Martin's Inspector Clouseau Doesn't Have a Clue

Steve Martin is a great physical comic, and the new "Pink Panther" is not without laughs. There are sight gags galore, and Beyoncé has star quality. But I liked the Henry Mancini music more than the punch lines.

Technically, this is a prequel to the Peter Sellers' original, but it still breaks the Joel Siegel sequel rule: If this had been the first of the series, would anyone have made a sequel? The answer, as Inspector Clouseau might have said, "Nuuuuuuu."

The Blake Edward's original from 1963 is one of the funniest movies of all time, and I'm clueless why Martin would make this film. He wouldn't do Charlie Chaplin; why do Peter Sellers? (Grade: C)

Ford Gets Mad and Even in 'Firewall'

I always ask actors and directors what they want audiences to take away when they see their films. I got to talk with Harrison Ford, and he told me, "There's nothing wrong with having fun at the movies." That's what "Firewall" is.

Ford plays a bank security guy. Paul Bettany, a great bad guy, holds his family hostage and forces Ford to rob his own bank of $100 million. A cyber-update to the family-held-hostage formula: We've seen Ford do it on an airplane, we've seen him do it as Jack Ryan. You know the saying: Don't get mad, get even. Because he's Harrison Ford, he gets to get mad and get even.

At a screening I was at, when Ford said: "You get your money when I get my family," someone in the audience screamed, "Yes!" And everybody cheered. It's that kind of movie. Too intense for kids, please note, but pure popcorn-munching fun. Grade: B.

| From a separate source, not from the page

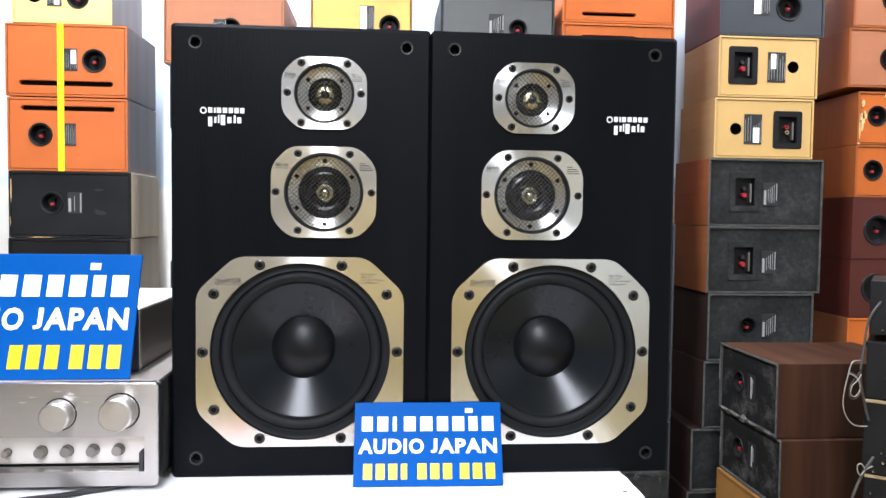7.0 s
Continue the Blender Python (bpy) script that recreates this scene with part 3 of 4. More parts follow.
    part("small_print", bars([(0.0330, 0.0385, 0.0225, 0.0233), (0.0330, 0.0440, 0.0200, 0.0208), (0.0330, 0.0450, 0.0175, 0.0183), (0.0330, 0.0455, 0.0150, 0.0158)], -0.0037, -0.0035), "grey_print", tw)
    # maker's mark: plain white shapes
    lx = -0.1215 if side > 0 else 0.0655
    z1 = 0.4515
    mark = []
    x = lx + 0.0102
    for wd in (0.0056, 0.0022, 0.0060, 0.0060, 0.0056, 0.0056, 0.0058):
        mark.append((x, x + wd * 0.86, z1 - 0.0062, z1))
        x += wd + 0.0011
    x = lx + 0.0102
    for wd, lo, hi in ((0.0062, 0.0232, 0.0105), (0.0032, 0.0190, 0.0105), (0.0022, 0.0190, 0.0080), (0.0070, 0.0215, 0.0080), (0.0064, 0.0190, 0.0105), (0.0032, 0.0190, 0.0080), (0.0064, 0.0190, 0.0105)):
        mark.append((x, x + wd * 0.74, z1 - lo + 0.0008, z1 - hi - 0.0006))
        x += wd + 0.0010
    for q in mark:
        part("mark_piece", bars([q], -0.0009, 0.0), "white_print", t, "plain white shape of a maker's mark")
    part("emblem", sheet(ring_points(0.0040, 20), [ring_points(0.0026, 16)], -0.0009, 0.0), "white_print", t, "", pose(lx + 0.0045, 0, z1 - 0.0036))
    return t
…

'Curious George' Delivers the Monkey

When they're well-done, movies of even great books like "Curious George" do things books just can't. You'll see a chameleon bit that wasn't in the 1940s children's classic. It couldn't have been until modern animation and a filmmaker like Ron Howard came along.

This is a lovingly crafted adaptation. The story's kept simple. So is the animation. No razzle, no dazzle, and a little nostalgia for parents.The name of the ship that takes a troublesome chimp to America is the H.A. Rey. Tell your kids that that's the name of the guy who wrote the book. It's a wonderful first movie for the very young.

Will Ferrell, Drew Barrymore and David Cross lead the vocal cast, with Ferrell playing the troubling simian's pal, known only in the 1940s books as "the man with the yellow hat."

Sure, I liked the comic animal mayhem better when Cary Grant and Katharine Hepburn did it in "Bringing Up Baby," but this generation of kids is going to think they stole it from Grant and Hepburn. Rated G for "Gee Wiz," "Curious George" also has a great advertising tag line: "Show Me the Monkey." Grade: B.